Clarifications and Hints for Data Structures Problem

Problem 7 - Top Ten Words

ERROR:
The handout for this problem accidentally showed only 8 of the 10 words. The two additional lines in the Expected Output should be:

    1     another
    1     assume

NOTE:
We did the same alteration for the "auto judge" ON THIS PROBLEM as we did for Problem 5. Therefore, you need not worry about how many spaces there are between the value and the word. The two lines for the heading and title, just above the two columns of output should be printed as you see in the Expected Output sample.

HINTS (by Dr. Ron Smith):
The Decorate-Sort-Undecorate algorithm that I talked about in class can be used to solve this problem, but it requires a rather clever decoration. There is an alternate straightforward approach that is more elegant. (Of course it is not required--you may do the problem any way you wish.) First I will describe the difficulty, then outline three possible approaches to the solution.

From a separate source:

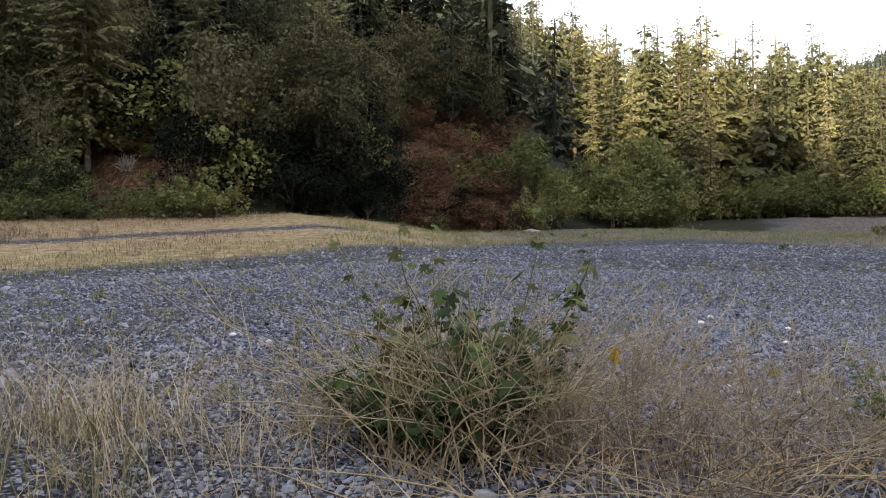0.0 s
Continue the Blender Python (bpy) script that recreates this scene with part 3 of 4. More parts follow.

Difficulty: Once the dictionary of word frequencies is constructed, you can make a list of (word,n) pairs. Suppose the list is named frequency. For example,

   frequency = [('a', 4), ('c', 5), ('b', 7), ('e', 4), ('d', 7), ('f', 5)]
   
We want to sort frequency so that the numbers are in one order (descending), but where there are ties, the strings are to be in the opposite order (ascending). If you decorate with just the numbers and sort in either order, the strings where ties occur will be in the same order as the numbers, and will never have the opposite order that is required.
  1. An elegant solution is to alter the way that comparisons are made so that sorting frequency puts everything in the right order. To do this, we first write our own comparison routine that replaces the routine cmp that normally does comparisons. Then we can use it in the sorting process.
    def compare(x,y):
         """
         Compares ordered pairs x,y so the second slot is decreasing and if unequal, 
         otherwise the first slot is increasing.
         """
         
         if x[1] != y[1]: 
               return -cmp(x[1],y[1])  #if different, the second slot is in decreasing order
         else:
              return cmp(x[0],y[0])    #otherwise first slot is increasing
    
    To sort using this comparison in place of the default (which is named 'cmp'), use:
         frequency.sort(cmp=compare)
    
    This gives the desired order:
         frequency = [('b', 7), ('d', 7), ('c', 5), ('f', 5), ('a', 4), ('e', 4)]
    
  2. Here is the best Decorate-Sort-Undecorate solution I could find:

    First sort frequency in descending alphabetic order.
    frequency = [('f', 5), ('e', 4), ('d', 7), ('c', 5), ('b', 7), ('a', 4)]
    
    Decorate with pairs (n,i) where i is the index of (word,n) in this list.
    decoration  = [(5, 0), (4, 1), (7, 2), (5, 3), (7, 4), (4, 5)]
    
    Sorting the decorated list in descending order and then Undecorating (and converting from a tuple to a list) will give you the desired result:
    frequency = [('b', 7), ('d', 7), ('c', 5), ('f', 5), ('a', 4), ('e', 4)]
    
  3. A third possible solution is this:

    Sort frequency in descending order of the second slot For each frequency that occurs, make a list of all words with that frequency, and sort them into increasing order.